Another perk about having a flexible, homeschool schedule was the opportunity it afforded me to gain employment. I was hired as a page at the local library and was able to work any shift available, earning money for mall runs and that other important thing in life—college. Much to my delight, I found that two other girls employed at the library, seniors, were homeschooled as well! It was a moment when C.S. Lewis’ quote on friendship came in handy: “Friendship is born at the moment when one person says to another, ‘What? You too? I thought I was the only one.’”

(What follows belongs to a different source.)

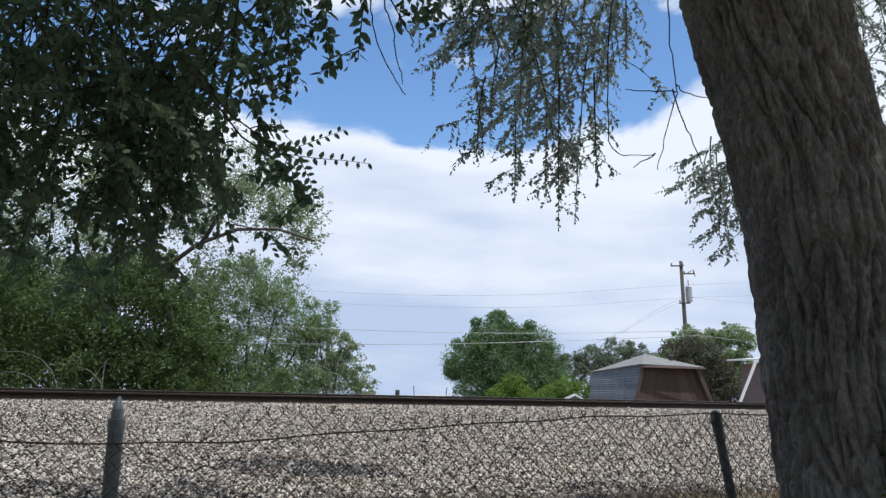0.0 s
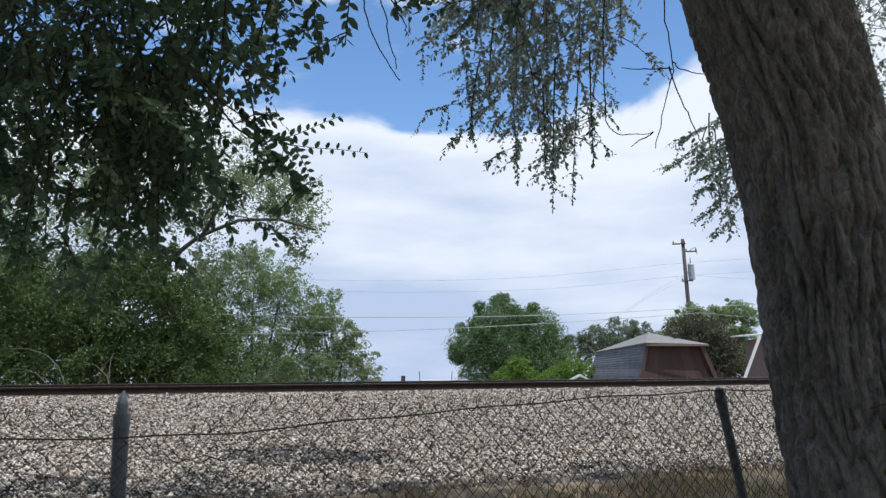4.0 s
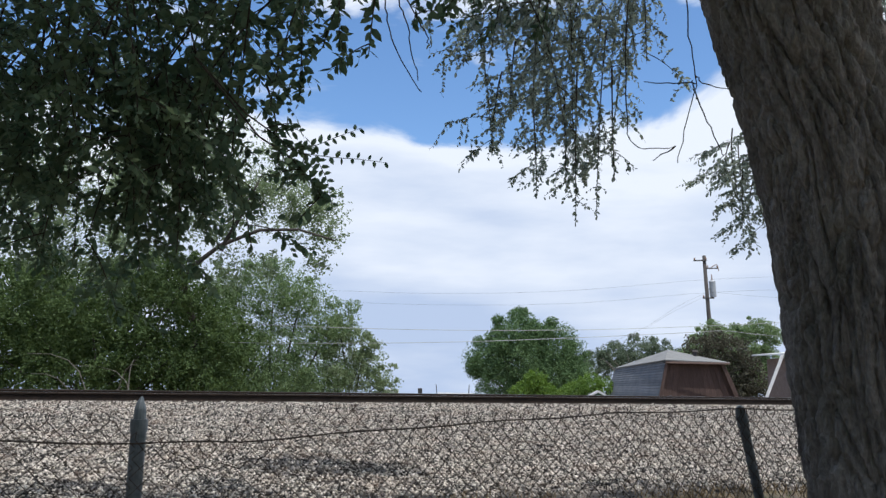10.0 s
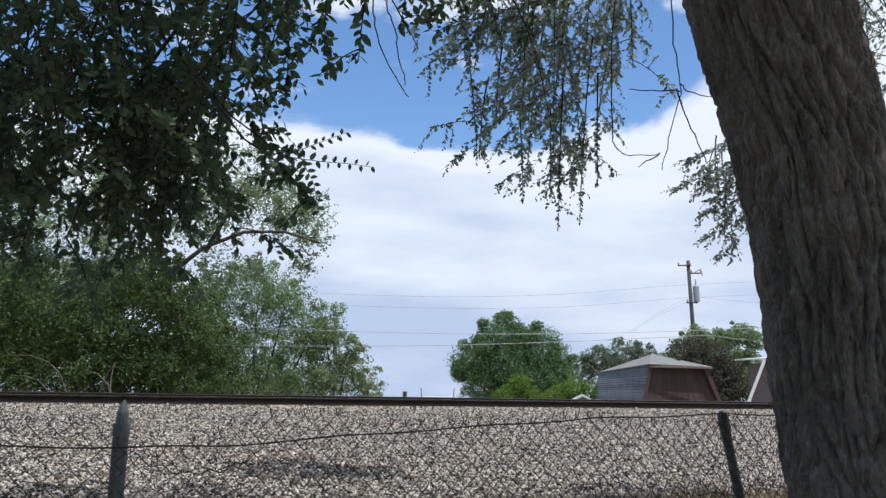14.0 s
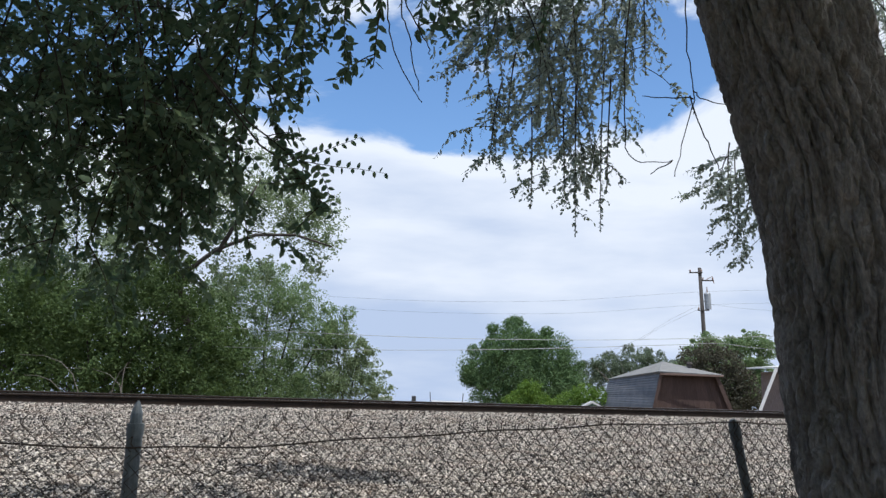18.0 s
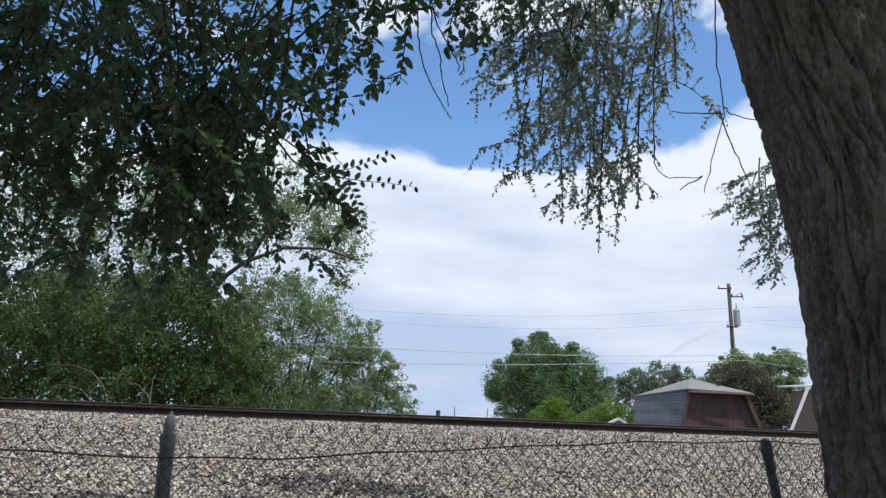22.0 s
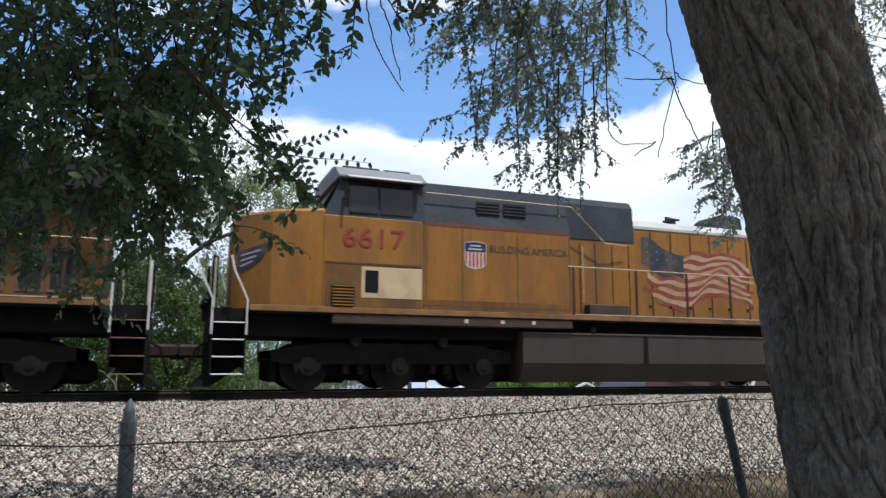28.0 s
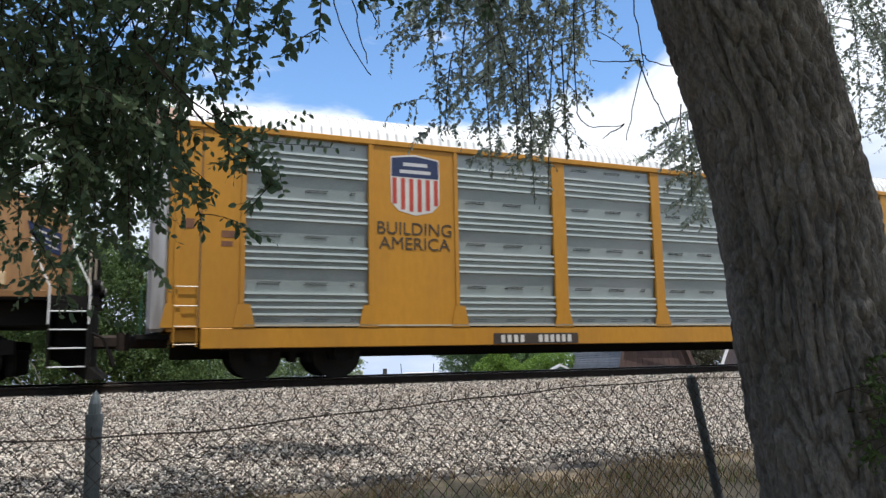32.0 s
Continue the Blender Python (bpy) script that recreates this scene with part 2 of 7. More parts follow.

Besides the rewarding experience of working at the library, I was able to take courses at the community college, (day and evening) in creative writing, speech, and study skills. These three classes gave me a taste of what it would be like to live as a responsible college student—deadlines for assignments, attention to projects, pride in my work and presentations. The instructors at the community college seemed to be impressed that I was a homeschooler—my work was always above average, and I was able to interact well with the adult students in my classes (a perk from socializing with hospital staff).
By the time graduation had rolled around, I was more than ready for venturing off to college. Bethany College in Bethany, West Virginia had selected me for the freshman class of 1999…and awarded me the Kalon Scholarship for my work with the community and leadership experiences. Not too shabby for someone who was suspected of social disabilities and living like a pioneer girl.
As a grown woman, I look back on my experiences as a homeschooler as something positive, something that shaped my character and allowed me to flourish academically in a way that I wouldn’t have elsewhere. And I have every intention on homeschooling my own children, if and when I have them. I believe that it’s an alternative to public and private schools that may be more enriching, not to mention safer, in the world we live in. I know people who still think homeschooling will damage a child’s social growth and limit their educational experiences. But these people have never known the joy and freedom of learning about the world from the comfort of their own home. They were never able to work their schedule around volunteering at the hospital and having the chief of anesthesiology offer himself as a reference for their resume. They were never able to incorporate a special visit to Lancaster’s Poe Evermore Festival into their literature studies. Most of all, they were never able to feel that feeling of sole importance—being the one student that mattered. There were no obstructions, only open roads toward valuable possibilities.
Even if I had dressed in gingham and lived in a sod house...it would have been a part of my studies involving pioneer life in way that could only be imagined within the confines of a classroom.